— Start DATASET RECORDS —

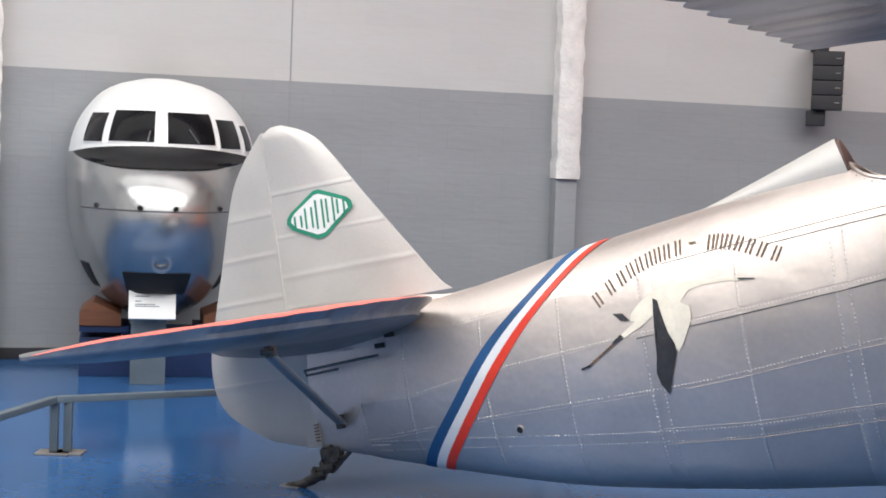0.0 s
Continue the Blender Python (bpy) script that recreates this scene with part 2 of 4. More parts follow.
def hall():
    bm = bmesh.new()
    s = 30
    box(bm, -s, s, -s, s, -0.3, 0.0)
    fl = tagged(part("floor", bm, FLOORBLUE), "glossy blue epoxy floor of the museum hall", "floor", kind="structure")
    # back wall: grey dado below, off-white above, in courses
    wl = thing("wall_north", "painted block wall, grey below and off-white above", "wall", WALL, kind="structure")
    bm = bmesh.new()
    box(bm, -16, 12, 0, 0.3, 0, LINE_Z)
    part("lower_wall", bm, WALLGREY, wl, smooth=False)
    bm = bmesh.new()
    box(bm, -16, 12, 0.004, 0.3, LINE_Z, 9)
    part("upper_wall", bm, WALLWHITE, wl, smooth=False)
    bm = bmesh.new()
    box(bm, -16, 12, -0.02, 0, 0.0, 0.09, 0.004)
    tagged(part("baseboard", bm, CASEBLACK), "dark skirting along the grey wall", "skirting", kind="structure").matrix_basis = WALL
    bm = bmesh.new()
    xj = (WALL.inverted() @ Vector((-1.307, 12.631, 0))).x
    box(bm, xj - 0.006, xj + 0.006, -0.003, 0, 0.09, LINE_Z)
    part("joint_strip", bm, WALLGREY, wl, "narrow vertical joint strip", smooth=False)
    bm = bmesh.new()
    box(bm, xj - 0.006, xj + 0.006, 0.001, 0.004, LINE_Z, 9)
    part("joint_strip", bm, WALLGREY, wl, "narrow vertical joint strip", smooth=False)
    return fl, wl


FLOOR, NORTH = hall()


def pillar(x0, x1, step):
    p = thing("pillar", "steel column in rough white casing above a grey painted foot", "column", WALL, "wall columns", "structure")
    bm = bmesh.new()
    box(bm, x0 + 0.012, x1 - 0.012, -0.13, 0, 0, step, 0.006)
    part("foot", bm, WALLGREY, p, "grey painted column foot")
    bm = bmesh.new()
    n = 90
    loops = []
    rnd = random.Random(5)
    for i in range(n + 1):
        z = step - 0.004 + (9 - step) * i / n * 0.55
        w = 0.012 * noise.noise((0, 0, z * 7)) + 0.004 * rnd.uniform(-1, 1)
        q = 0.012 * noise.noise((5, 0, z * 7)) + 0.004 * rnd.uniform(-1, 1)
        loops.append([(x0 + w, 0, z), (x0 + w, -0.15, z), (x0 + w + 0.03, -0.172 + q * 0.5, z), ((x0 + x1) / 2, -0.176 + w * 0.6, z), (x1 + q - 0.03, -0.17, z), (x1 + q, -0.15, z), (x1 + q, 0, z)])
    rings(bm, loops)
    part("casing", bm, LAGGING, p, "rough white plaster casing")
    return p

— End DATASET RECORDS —
— Start DATASET RECORDS —

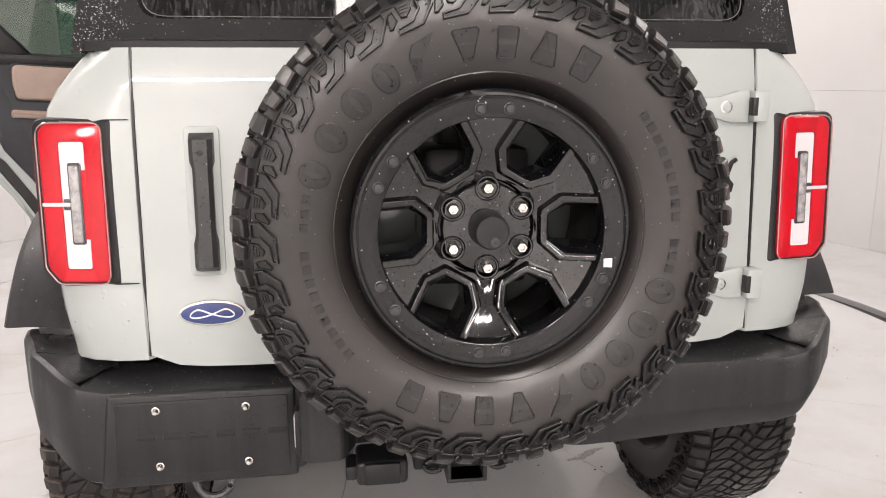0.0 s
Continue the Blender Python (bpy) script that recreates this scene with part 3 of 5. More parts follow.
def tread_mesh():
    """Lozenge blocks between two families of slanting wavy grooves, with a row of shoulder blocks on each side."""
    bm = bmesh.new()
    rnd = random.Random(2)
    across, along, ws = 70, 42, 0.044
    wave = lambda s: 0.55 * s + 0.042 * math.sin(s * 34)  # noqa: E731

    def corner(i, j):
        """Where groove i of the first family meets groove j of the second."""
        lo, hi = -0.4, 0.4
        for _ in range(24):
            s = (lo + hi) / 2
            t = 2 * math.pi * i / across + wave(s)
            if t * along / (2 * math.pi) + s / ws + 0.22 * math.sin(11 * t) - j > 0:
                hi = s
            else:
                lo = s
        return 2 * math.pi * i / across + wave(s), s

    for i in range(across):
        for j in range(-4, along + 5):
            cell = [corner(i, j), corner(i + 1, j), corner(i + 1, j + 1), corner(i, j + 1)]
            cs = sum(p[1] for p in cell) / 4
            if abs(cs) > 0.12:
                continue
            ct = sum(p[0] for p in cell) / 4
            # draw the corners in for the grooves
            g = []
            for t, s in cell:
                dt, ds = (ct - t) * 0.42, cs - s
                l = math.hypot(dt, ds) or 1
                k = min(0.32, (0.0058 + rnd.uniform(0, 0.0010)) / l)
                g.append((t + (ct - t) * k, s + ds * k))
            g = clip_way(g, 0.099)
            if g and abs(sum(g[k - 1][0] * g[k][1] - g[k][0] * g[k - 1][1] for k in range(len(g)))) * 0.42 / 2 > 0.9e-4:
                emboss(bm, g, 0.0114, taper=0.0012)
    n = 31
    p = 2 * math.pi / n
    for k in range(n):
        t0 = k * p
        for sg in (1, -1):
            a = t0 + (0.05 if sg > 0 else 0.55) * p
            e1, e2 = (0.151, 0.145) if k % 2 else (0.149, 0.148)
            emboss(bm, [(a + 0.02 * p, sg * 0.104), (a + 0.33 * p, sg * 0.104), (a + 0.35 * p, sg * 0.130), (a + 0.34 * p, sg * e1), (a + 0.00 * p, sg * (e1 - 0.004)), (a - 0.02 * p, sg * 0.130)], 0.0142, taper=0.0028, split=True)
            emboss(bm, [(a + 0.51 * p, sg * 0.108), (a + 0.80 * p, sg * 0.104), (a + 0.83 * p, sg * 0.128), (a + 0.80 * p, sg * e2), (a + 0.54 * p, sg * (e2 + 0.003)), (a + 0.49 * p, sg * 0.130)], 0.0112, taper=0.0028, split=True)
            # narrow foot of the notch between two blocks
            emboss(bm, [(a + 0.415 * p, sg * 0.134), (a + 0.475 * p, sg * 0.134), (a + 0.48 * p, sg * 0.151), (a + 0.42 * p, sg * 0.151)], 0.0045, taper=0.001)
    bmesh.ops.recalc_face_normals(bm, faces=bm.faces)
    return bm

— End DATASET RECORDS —

▸ **WHAT IS ASKED**: Report how many lines of the data contain the word "follow", using the number alone.

▸ **THE RESULT**: 2